Transcribe every entry word for word. Skip the pictures.
[start of RAW RECORDS]
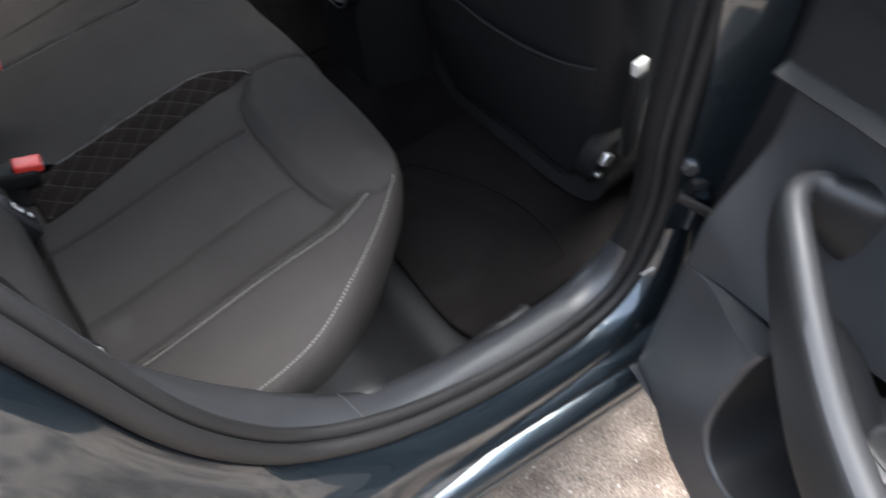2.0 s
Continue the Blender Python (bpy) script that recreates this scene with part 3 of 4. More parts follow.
def build_console():
    con = thing("rear_console", (0.8, 0, 0.28), "black centre console with rear air vents and a satin cover", "console")
    rows = []
    for i in range(24):
        t = i / 23
        x = 0.648 + 0.75 * t
        top = 0.545 + 0.16 * step(0.0, 0.12, t) - 0.04 * step(0.5, 1, t)
        if i == 0:
            top = 0.53
        ring = []
        hw = 0.066 + 0.028 * step(0.0, 0.15, t)
        for k in range(9):
            a = math.pi * k / 8
            ring.append((x, hw * math.copysign(abs(math.cos(a)) ** 0.35, math.cos(a)), top - 0.035 + 0.035 * math.sin(a) ** 0.5))
        ring = [(x, hw + 0.018, 0.26), (x, hw + 0.006, 0.40)] + ring + [(x, -hw - 0.006, 0.40), (x, -hw - 0.018, 0.26)]
        rows.append(ring)
    part("console_body", skin(rows, closed_v=True, cap=True), CONSOLE, con, sharp=35)
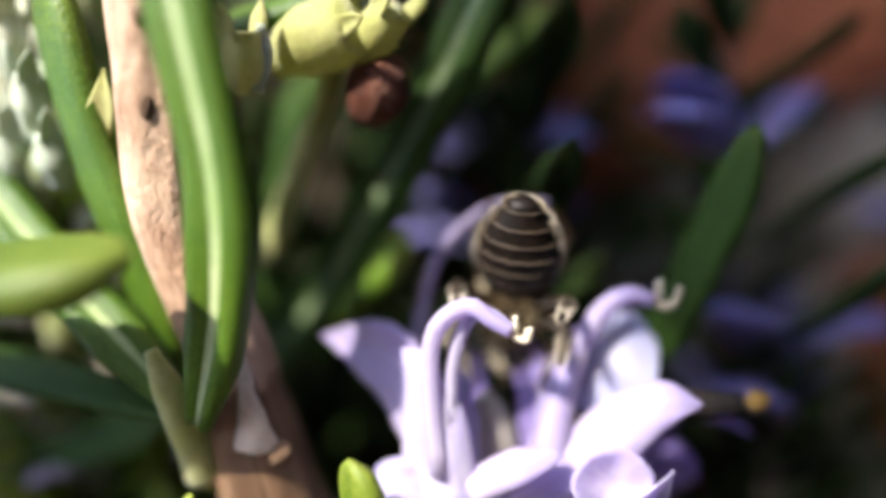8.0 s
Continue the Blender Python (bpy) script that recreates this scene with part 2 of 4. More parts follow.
[end of RAW RECORDS]
▶ [RESULT OF THE TASK]:
2.0 s
Continue the Blender Python (bpy) script that recreates this scene with part 3 of 4. More parts follow.
def build_console():
    con = thing("rear_console", (0.8, 0, 0.28), "black centre console with rear air vents and a satin cover", "console")
    rows = []
    for i in range(24):
        t = i / 23
        x = 0.648 + 0.75 * t
        top = 0.545 + 0.16 * step(0.0, 0.12, t) - 0.04 * step(0.5, 1, t)
        if i == 0:
            top = 0.53
        ring = []
        hw = 0.066 + 0.028 * step(0.0, 0.15, t)
        for k in range(9):
            a = math.pi * k / 8
            ring.append((x, hw * math.copysign(abs(math.cos(a)) ** 0.35, math.cos(a)), top - 0.035 + 0.035 * math.sin(a) ** 0.5))
        ring = [(x, hw + 0.018, 0.26), (x, hw + 0.006, 0.40)] + ring + [(x, -hw - 0.006, 0.40), (x, -hw - 0.018, 0.26)]
        rows.append(ring)
    part("console_body", skin(rows, closed_v=True, cap=True), CONSOLE, con, sharp=35)
8.0 s
Continue the Blender Python (bpy) script that recreates this scene with part 2 of 4. More parts follow.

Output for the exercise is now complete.